A Shifting Political Landscape
The year 2008 was a calm one in politics, according to that year’s State of the Nation report, but storm clouds began gathering as soon as 2009 began.
With an election on the horizon, campaign billboards and posters began dotting the Costa Rican landscape as early as January. By September, candidates had rolled up their sleeves and were firing hard-hitting criticisms of their oppositions’ missteps or unfulfilled promises.
But aside from the campaign, another important event – one that could foreverchange the political landscape in Costa Rica – marked the year 2009. For the first time in the country’s history, judges sentenced one of Costa Rica’s ex-presidents to a prison term.
And it wasn’t just any president. Rafael Angel Calderón Fournier, son of one of the country’s most beloved presidents, Rafael Angel Calderón Guardia (who founded the Social Security System and the University of Costa Rica), was found guilty on charges of corruption in October. As he removed himself from the political scene in the wake of the trial, some analysts predicted his party, the Social Christian Unity Party (PUSC), would soon follow suit.
The PUSC, which has traded presidential leadership roles with the rival National Liberation Party (PLN) since the 1940s and installed more than four of its own in Casa Presidencial during that time, lost much of its voter base in 2004 after two of its leaders (Calderón and former President Miguel Angel Rodríguez) were arrested and carted off to prison on corruption charges. Many pegged their hopes for the party’s revival on Calderón, believing that if anyone could get PUSC back in the political mix, he could.
But with Calderón out of the picture, his replacement – longtime party leader Luis Fishman – had shown little positive movement in the polls by mid-December.
The absence of a strong PUSC presence leaves the PLN’s candidate, former vice president Laura Chinchilla, without a strong challenger for the February 2010 elections. Her candidacy has consistently
claimed more than 43 percent in the polls, with the other eight contenders scrambling for the leftovers.

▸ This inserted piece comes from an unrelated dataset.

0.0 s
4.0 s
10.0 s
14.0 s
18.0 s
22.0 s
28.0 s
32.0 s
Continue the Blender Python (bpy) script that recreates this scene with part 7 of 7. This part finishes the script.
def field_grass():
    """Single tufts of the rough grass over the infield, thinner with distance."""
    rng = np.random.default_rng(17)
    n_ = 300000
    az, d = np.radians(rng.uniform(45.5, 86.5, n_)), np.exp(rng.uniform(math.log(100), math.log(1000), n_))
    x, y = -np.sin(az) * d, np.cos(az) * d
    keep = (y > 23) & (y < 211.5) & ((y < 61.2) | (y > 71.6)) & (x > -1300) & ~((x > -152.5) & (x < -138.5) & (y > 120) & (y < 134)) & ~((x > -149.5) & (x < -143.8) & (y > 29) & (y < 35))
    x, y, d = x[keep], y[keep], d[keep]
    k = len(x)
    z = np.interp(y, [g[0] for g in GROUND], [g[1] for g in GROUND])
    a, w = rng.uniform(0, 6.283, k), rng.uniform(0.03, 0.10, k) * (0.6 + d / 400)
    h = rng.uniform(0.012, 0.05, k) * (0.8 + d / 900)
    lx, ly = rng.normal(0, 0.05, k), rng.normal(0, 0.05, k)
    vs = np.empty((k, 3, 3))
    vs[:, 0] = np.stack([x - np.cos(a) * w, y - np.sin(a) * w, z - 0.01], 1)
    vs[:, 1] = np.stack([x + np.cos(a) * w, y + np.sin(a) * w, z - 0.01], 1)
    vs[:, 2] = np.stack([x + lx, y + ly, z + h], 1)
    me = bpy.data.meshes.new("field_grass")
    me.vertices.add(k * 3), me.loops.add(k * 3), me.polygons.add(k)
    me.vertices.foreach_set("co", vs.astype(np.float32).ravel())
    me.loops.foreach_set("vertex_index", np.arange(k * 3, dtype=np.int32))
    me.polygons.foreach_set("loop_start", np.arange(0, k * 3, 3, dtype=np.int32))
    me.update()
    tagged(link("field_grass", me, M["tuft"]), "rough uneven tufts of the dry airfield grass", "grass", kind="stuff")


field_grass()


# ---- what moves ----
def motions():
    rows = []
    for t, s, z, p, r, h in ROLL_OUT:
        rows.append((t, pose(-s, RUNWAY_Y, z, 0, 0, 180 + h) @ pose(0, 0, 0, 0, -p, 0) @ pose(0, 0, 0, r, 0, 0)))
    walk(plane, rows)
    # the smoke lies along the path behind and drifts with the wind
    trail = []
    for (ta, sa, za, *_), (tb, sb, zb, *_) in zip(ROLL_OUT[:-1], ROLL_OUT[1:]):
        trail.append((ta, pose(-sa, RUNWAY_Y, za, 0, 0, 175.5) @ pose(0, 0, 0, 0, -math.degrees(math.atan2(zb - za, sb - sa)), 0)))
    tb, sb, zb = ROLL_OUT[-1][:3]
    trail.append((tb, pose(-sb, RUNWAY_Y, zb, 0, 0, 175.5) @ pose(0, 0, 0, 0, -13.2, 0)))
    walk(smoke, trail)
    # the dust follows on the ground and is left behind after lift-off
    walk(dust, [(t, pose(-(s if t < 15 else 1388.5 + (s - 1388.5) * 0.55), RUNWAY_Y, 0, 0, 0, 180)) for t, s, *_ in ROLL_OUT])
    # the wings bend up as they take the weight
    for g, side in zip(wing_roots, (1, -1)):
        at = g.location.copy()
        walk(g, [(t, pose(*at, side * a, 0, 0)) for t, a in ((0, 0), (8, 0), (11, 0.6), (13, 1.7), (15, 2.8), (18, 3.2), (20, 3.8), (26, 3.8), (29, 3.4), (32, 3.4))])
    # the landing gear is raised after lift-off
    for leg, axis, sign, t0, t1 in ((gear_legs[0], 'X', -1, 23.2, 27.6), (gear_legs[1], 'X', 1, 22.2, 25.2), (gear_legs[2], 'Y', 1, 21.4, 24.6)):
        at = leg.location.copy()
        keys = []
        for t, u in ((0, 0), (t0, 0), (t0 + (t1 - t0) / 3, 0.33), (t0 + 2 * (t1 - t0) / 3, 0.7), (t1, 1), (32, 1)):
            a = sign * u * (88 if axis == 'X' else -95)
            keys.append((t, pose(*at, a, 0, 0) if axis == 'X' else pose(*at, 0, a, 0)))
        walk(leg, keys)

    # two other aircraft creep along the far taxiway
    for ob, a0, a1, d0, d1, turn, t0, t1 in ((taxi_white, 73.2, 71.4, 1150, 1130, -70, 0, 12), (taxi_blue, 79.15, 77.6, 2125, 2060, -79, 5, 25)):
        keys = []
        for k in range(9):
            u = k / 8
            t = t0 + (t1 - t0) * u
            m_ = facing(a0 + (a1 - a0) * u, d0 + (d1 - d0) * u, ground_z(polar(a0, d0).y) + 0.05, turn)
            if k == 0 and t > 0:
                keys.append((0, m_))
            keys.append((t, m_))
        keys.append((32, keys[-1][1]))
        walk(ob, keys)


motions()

The only way Chinchilla might be moved out of first place (most candidates have come to accept) is if she were to pull in less than 40 percent of the vote on Feb. 7. This would force a runoff election. In the second round, Chinchilla’s contender would have to unite the opposition in order to derail what appears to be a sure-shot bid to be the next occupant of Casa Presidencial.
Chinchilla, a 50-year-old career politician, would be the country’s first female president. To many, she represents a continuation of the presidency of Oscar Arias. This is viewed positively by most, as Arias enjoys a 73 percent approval rating, the fifth highest rating of any president in the Americas, according to a recent CID-Gallup poll.
Still, analysts say Chinchilla must differentiate herself from Arias in order to have a comfortable lead on election day, as a good percentage of the voting base is looking for change.
With an open seat for the presidency, a recession and security problem to fix and new environmental laws to create, much of Costa Rica’s path in the coming decade will be defined in the next couple of months.